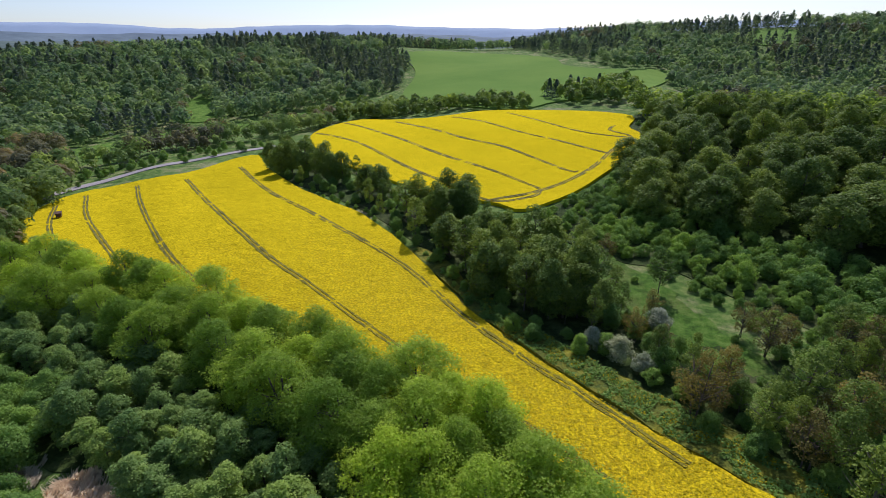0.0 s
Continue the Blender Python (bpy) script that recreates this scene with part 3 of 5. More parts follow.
WOOD_NEAR = [(62, 150), (70, 200), (100, 235), (112, 262), (150, 240), (170, 200), (170, 130), (150, 90), (120, 90), (100, 120), (80, 140)]
for x, y in scatter(WOOD_NEAR, 8.8, random.Random(6)):
    plant("oak", x, y, TREE_RND.uniform(0.95, 1.45), "broadleaf_tree", "tall green broadleaf tree of the hillside wood", "trees of the hillside wood", TREE_RND.uniform(1.15, 1.5))
for x, y in [(47, 60), (55, 64), (57, 57), (64, 70), (52, 52), (62, 50), (72, 58), (68, 44), (80, 72), (88, 62), (76, 84), (90, 80), (98, 96), (60, 40), (50, 44)]:
    plant(TREE_RND.choice(("birch", "birch", "copper")), x, y, TREE_RND.uniform(0.9, 1.25), "ravine_tree", "tall thin-crowned tree standing in the shaded ravine", "tall trees of the ravine", TREE_RND.uniform(1.1, 1.4))
for x, y in [(18, 101), (24, 106), (12, 108), (6, 120), (9, 114), (28, 100), (0, 128), (-8, 140), (22, 112)]:
    plant("birch", x, y, TREE_RND.uniform(1.0, 1.3), "slender_tree", "tall slender half-leaved tree in the tree row", "tree row between the fields", 1.4)
for x, y in scatter([(32, 160), (64, 192), (99, 246), (106, 284), (114, 262), (74, 196), (60, 150), (44, 138)], 4.2, random.Random(15), lambda x, y: not inside(x, y, FIELD_B)):
    plant("scrub", x, y, TREE_RND.uniform(0.6, 1.15), "scrub_bush", "low green scrub along the field's edge", "scrub on the slope")
for x, y in scatter([(40, 140), (66, 185), (80, 150), (100, 118), (105, 85), (88, 78), (78, 104), (58, 128)], 4.0, random.Random(7)):
    plant("scrub", x, y, TREE_RND.uniform(0.75, 1.5), "scrub_bush", "low green scrub on the ravine slope", "scrub on the slope")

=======

### [EXERCISE DIRECTIONS]
Repeat the listing verbatim. Skip the pictures.

### [COMPLETE RESPONSE]
0.0 s
Continue the Blender Python (bpy) script that recreates this scene with part 3 of 5. More parts follow.
WOOD_NEAR = [(62, 150), (70, 200), (100, 235), (112, 262), (150, 240), (170, 200), (170, 130), (150, 90), (120, 90), (100, 120), (80, 140)]
for x, y in scatter(WOOD_NEAR, 8.8, random.Random(6)):
    plant("oak", x, y, TREE_RND.uniform(0.95, 1.45), "broadleaf_tree", "tall green broadleaf tree of the hillside wood", "trees of the hillside wood", TREE_RND.uniform(1.15, 1.5))
for x, y in [(47, 60), (55, 64), (57, 57), (64, 70), (52, 52), (62, 50), (72, 58), (68, 44), (80, 72), (88, 62), (76, 84), (90, 80), (98, 96), (60, 40), (50, 44)]:
    plant(TREE_RND.choice(("birch", "birch", "copper")), x, y, TREE_RND.uniform(0.9, 1.25), "ravine_tree", "tall thin-crowned tree standing in the shaded ravine", "tall trees of the ravine", TREE_RND.uniform(1.1, 1.4))
for x, y in [(18, 101), (24, 106), (12, 108), (6, 120), (9, 114), (28, 100), (0, 128), (-8, 140), (22, 112)]:
    plant("birch", x, y, TREE_RND.uniform(1.0, 1.3), "slender_tree", "tall slender half-leaved tree in the tree row", "tree row between the fields", 1.4)
for x, y in scatter([(32, 160), (64, 192), (99, 246), (106, 284), (114, 262), (74, 196), (60, 150), (44, 138)], 4.2, random.Random(15), lambda x, y: not inside(x, y, FIELD_B)):
    plant("scrub", x, y, TREE_RND.uniform(0.6, 1.15), "scrub_bush", "low green scrub along the field's edge", "scrub on the slope")
for x, y in scatter([(40, 140), (66, 185), (80, 150), (100, 118), (105, 85), (88, 78), (78, 104), (58, 128)], 4.0, random.Random(7)):
    plant("scrub", x, y, TREE_RND.uniform(0.75, 1.5), "scrub_bush", "low green scrub on the ravine slope", "scrub on the slope")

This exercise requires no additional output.